Nascido com o século vinte, o espanhol Luis Buñuel foi um cineasta dos mais importantes. E o mais singular, segundo a opinião do crítico Moniz Vianna, formulada na década de 1960, para quem Buñuel não iria deixar herdeiros (eu incluiria Fellini). Adesista de primeira hora do Surrealismo, Buñuel, na verdade, se manteve fiel ao movimento até o fim da vida. Claro que o Surrealismo, e não podia ser de outra forma, aparece bem mais diluído em meio aos temas que ele aborda a partir de uma certa parte de sua carreira, mas não deixa de ser visível, por exemplo, num filme como O Fantasma da Liberdade, o penúltimo de sua obra. Numa entrevista aos críticos franceses André Bazin e Jacques-Donioel Valcroze, concedida nos anos 50 do século passado, Buñuel, ao responder à observação do primeiro de que ainda conservava vínculos com o Surrealismo, diz que é verdade e aproveita a oportunidade para reconhecer a sua dívida com ele. E por falar em Bazin, este inclui Buñuel na lista dos diretores que fazem "o cinema da crueldade", ao lado de Dreyer, Kurosawa, Hitchcock, Stroheim e Preston Sturges.

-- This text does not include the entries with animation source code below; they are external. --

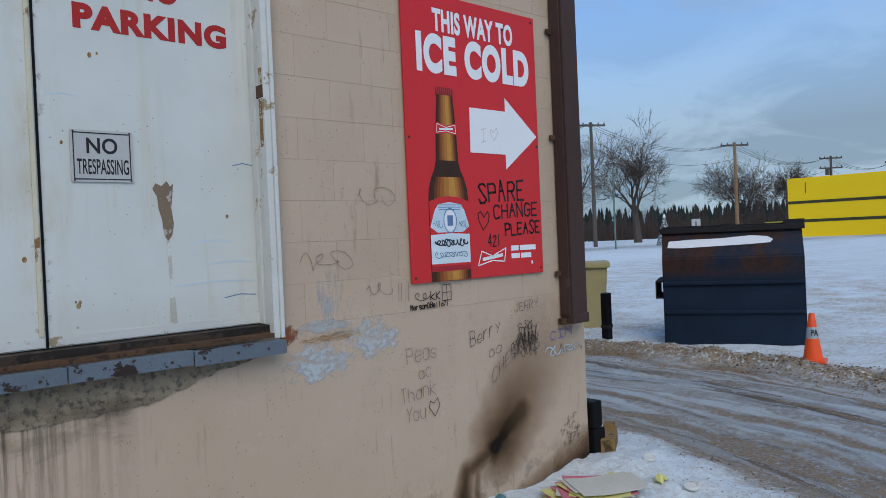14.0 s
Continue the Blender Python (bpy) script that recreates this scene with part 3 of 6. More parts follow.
# the fascia runs at a slight angle to the wall
FA, FB = Vector((-6.4, -0.745, 0)), Vector((1.68, -0.125, 0))
fdir = (FB - FA).normalized()
fas_m = Matrix.Translation(FA) @ Matrix.Rotation(math.atan2(fdir.y, fdir.x), 4, "Z")
FL = (FB - FA).length
roof = empty("roof_edge", fas_m, "brown sheet-metal fascia with a dented drip edge", "fascia", kind="structure")
bm = prism([(0, 4.065), (0, 4.235), (0.012, 4.275), (FL, 4.275), (FL, 4.065)], 0.0, 0.03)
part("fascia_board", bm, M_BROWN, roof)
part("drip_edge", boxes((0, FL + 0.02, -0.03, 0.06, 4.262, 4.287), bevel=0.006), M_BROWN, roof)
part("lower_lip", boxes((0, FL + 0.01, -0.006, 0.02, 4.05, 4.064)), M_BROWN, roof)
part("subfascia", boxes((0, FL - 0.01, 0.035, 0.06, 3.885, 4.05)), M_BROWN, roof)
part("flashing_strip", boxes((2.95, 5.9, 0.026, 0.034, 3.87, 3.985), bevel=0.004), M_SLATE, roof, "slate-grey flashing strip")
part("end_return", boxes((FL - 0.03, FL, 0.031, 0.9, 3.93, 4.26)), M_BROWN, roof)
for k, x in enumerate((2.95, 6.1)):
    part("seam", boxes((x, x + 0.06, -0.008, -0.001, 4.078, 4.258)), M_BROWN, roof)
# unseen panel added to keep sky light from leaking down behind the fascia
part("roof_deck", boxes((0.0, FL - 0.035, 0.062, 1.6, 4.15, 4.25)), M_BROWN, roof)
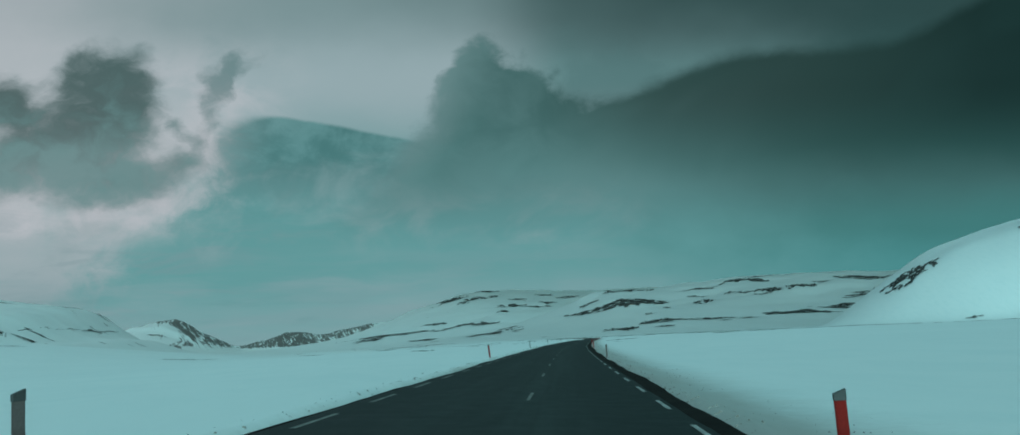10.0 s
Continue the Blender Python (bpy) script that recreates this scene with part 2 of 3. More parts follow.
def far_sky_material():
    k = Net("far_sky")
    a, e, v = bearings(k, 300)
    warp = k.noise(v, 5.0, 5)
    n1, n2, n3 = k.noise(v, 7.0, 6, 0.6, 0.6), k.noise(v, 22.0, 5, 0.6, 0.4), k.noise(k.join(a, k.mul(e, 7.0), 3.0), 6.0, 4)
    ew = k.add(e, k.mul(k.add(warp, -0.5), 0.06))
    mid = sky_ramp(k, ew, [(0.0, (136, 172, 175)), (0.035, (130, 171, 173)), (0.08, (115, 165, 165)), (0.13, (112, 162, 162)), (0.19, (132, 168, 170)), (0.27, (158, 182, 186)), (0.36, (132, 158, 160)), (0.5, (95, 125, 126))])
    left = sky_ramp(k, ew, [(0.0, (126, 160, 165)), (0.05, (140, 168, 172)), (0.10, (164, 183, 187)), (0.15, (182, 194, 198)), (0.24, (190, 201, 205)), (0.30, (184, 196, 200)), (0.37, (172, 186, 190)), (0.5, (110, 130, 132))])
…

Examinando-se os filmes de Buñuel sob o prisma da narrativa e da linguagem, observa-se, se não um desprezo, pelo menos um desinteresse pelo cuidado, o apuro da forma. Ou seja, interessa-lhe é a comunicação da mensagem ao espectador, a intensidade, o impacto que ela possa ter sobre este. Mas, às vezes, ele sonega a comunicação ao espectador. Como se quisesse bulir com o espectador, levando-o a dar tratos à bola sobre o significado de um plano, até de uma cena. Outras vezes, ele nem revela o detalhe de uma cena, como acontece, por exemplo, em A Bela da Tarde, quando se fica sem conhecer o conteúdo de uma caixinha que o cliente oriental mostra às moças da casa de encontros amorosos frequentada por Catherine Deneuve.
É o antípoda de Visconti, que, mesmo quando mostra uma cena "forte", também de impacto, jamais abdica do seu estilo requintado, do apuro visual-plástico, da elegância formal. Não há parentesco com o despojamento de Bresson, nem com o de Rosselinni; não, é o toque de Buñuel, como existe o toque de Welles, o de Fellini, o de Hitchcock, o de Ford, enfim, dos grandes cineastas. Ele disse, certa vez, destestar o que chamou de "angulos complicados". E também não gostava do uso da música no cinema, conforme afirmou na citada entrevista.
Voltando ao tema da crueldade na obra de Buñuel. Esse enfoque dado ao seu cinema o desagradava muito e, aparentemente, ele desconhecia a opinião de Bazin. Pelo menos, não faz referência ao crítico e ensaísta francês na autobiografia "Meu Último Suspiro" (Nova Fronteira/1982) . Nesse livro, indispensável para se conhecer o cineasta e, principalmente, o homem, Buñuel comenta a tristeza que sentiu ao ler este slogan escrito sobre o cartaz de um de seus filmes, exposto num cinema de Paris: " O metteur-en-scène mais cruel do mundo".
E o pior é que essa "crueldade" era associada a sua pessoa. Um pouco mais adiante de quando menciona esse fato, ele conta a impressão causada em Vittorio De Sica por Viridiana. De Sica assistiu ao filme na Cidade do México, ao lado de Jeanne, esposa de Buñuel. Saiu do cinema "horrorizado", "sufocado" e depressa tomou um táxi, junto com Jeanne, para ir a um bar. No trajeto, perguntou a ela se o marido era um monstro dentro de casa e se chegava a bater nela. Resposta de Jeanne: "Quando é preciso matar uma barata, ele me chama".
O homem era tão digno de interesse quanto o cineasta. Tinha as melhores idéias quando estava solitário num bar, degustando um bom vinho. Adorava usar disfarces que o deixavam irreconhecível. Ele conta a peça que pregou so set de filmagens de Viva Maria, de Louis Malle. Entrou ali usando uma peruca, passou um tempão pra lá e pra cá, olhando a câmera, fitando os atores, e todo mundo se perguntava quem era aquele estranho velhinho, que parecia ser alguém enviado pelo produtor. Nem Jeanne Moreau, que trabalhara com ele há pouco tempo, o reconheceu. Muito menos o próprio filho, Jean Louis, que trabalhava como assistente de Malle.
Esse era Don Luis, assim tratado, que faleceu em 29 de julho de 1983, há exatos 25 anos.